### TO BE DONE
Restate the data exactly as given and keep the pictures out.

### STORED DATA
──────────

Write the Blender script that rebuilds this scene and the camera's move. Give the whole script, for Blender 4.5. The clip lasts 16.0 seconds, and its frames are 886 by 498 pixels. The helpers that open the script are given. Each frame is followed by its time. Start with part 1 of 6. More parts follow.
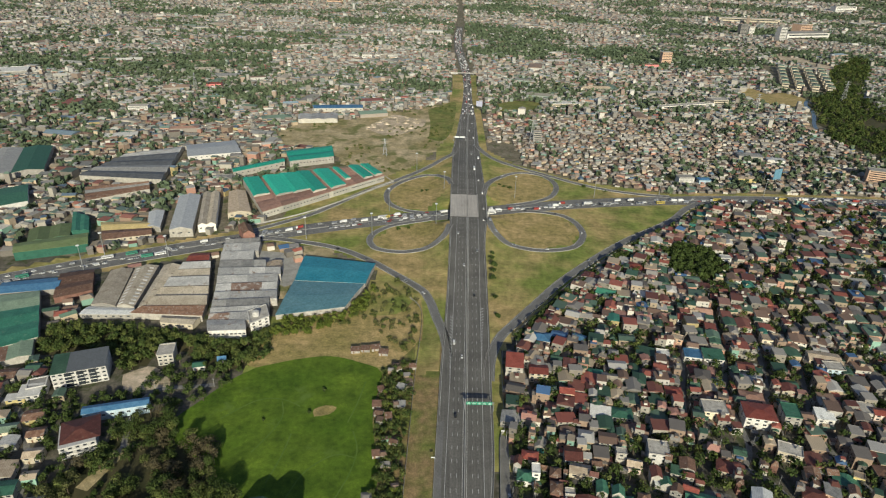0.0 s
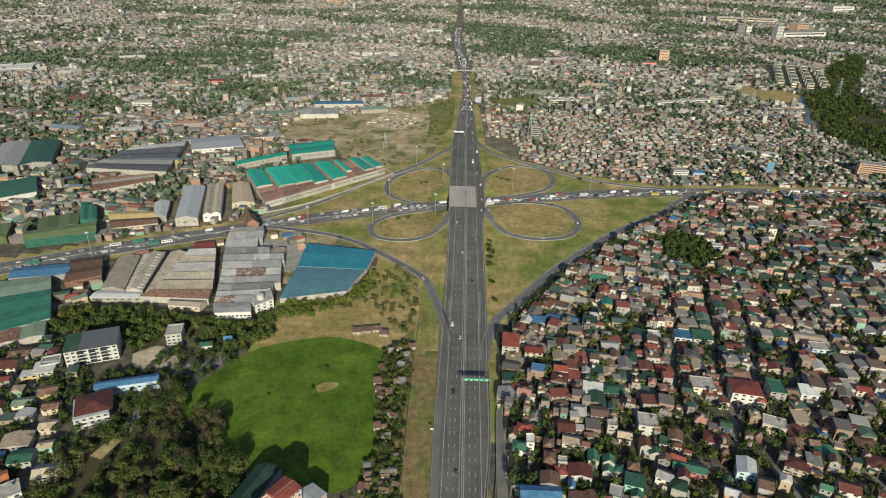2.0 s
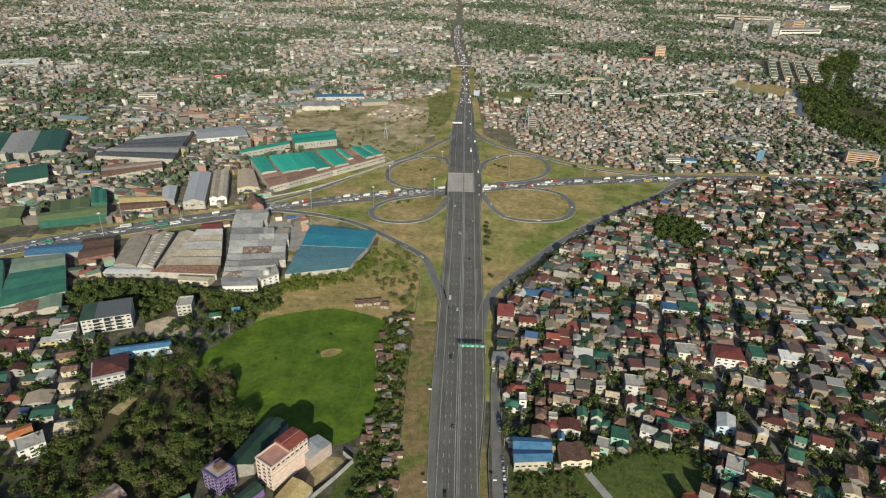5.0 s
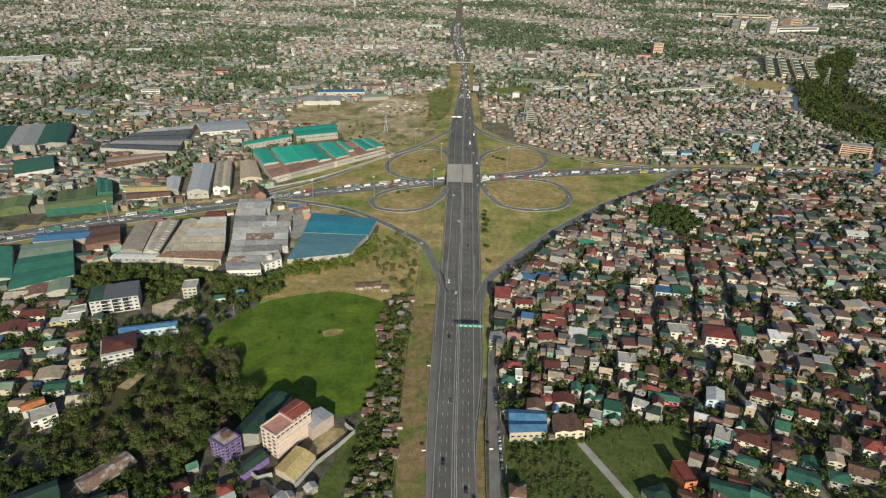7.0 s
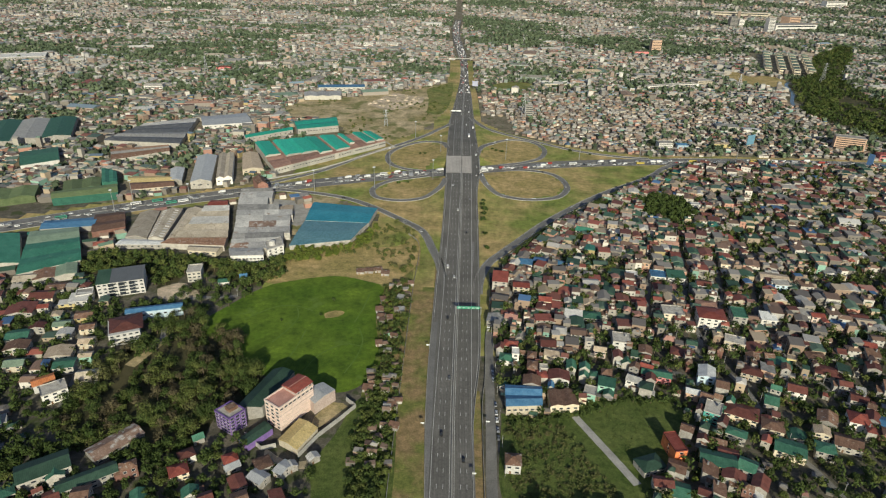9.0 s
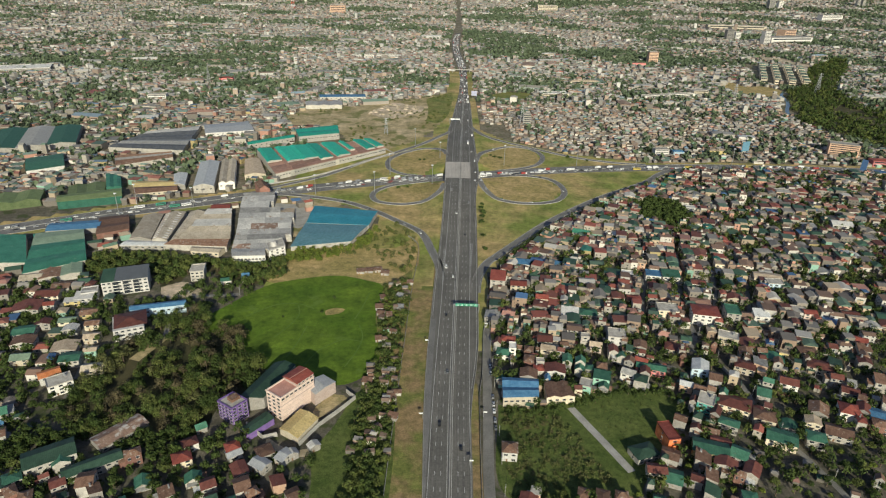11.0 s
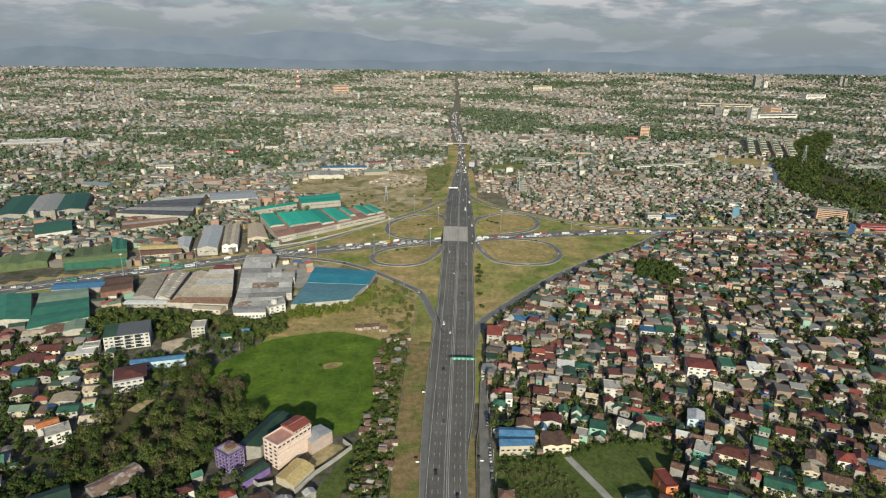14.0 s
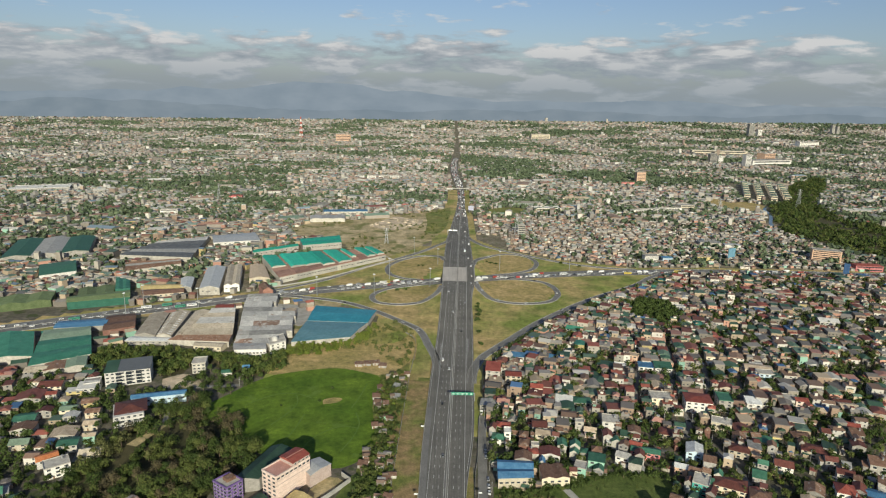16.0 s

──────────

### SOLUTION
Write the Blender script that rebuilds this scene and the camera's move. Give the whole script, for Blender 4.5. The clip lasts 16.0 seconds, and its frames are 886 by 498 pixels. The helpers that open the script are given. Each frame is followed by its time. Start with part 1 of 6. More parts follow.
0.0 s
2.0 s
5.0 s
7.0 s
9.0 s
11.0 s
14.0 s
16.0 s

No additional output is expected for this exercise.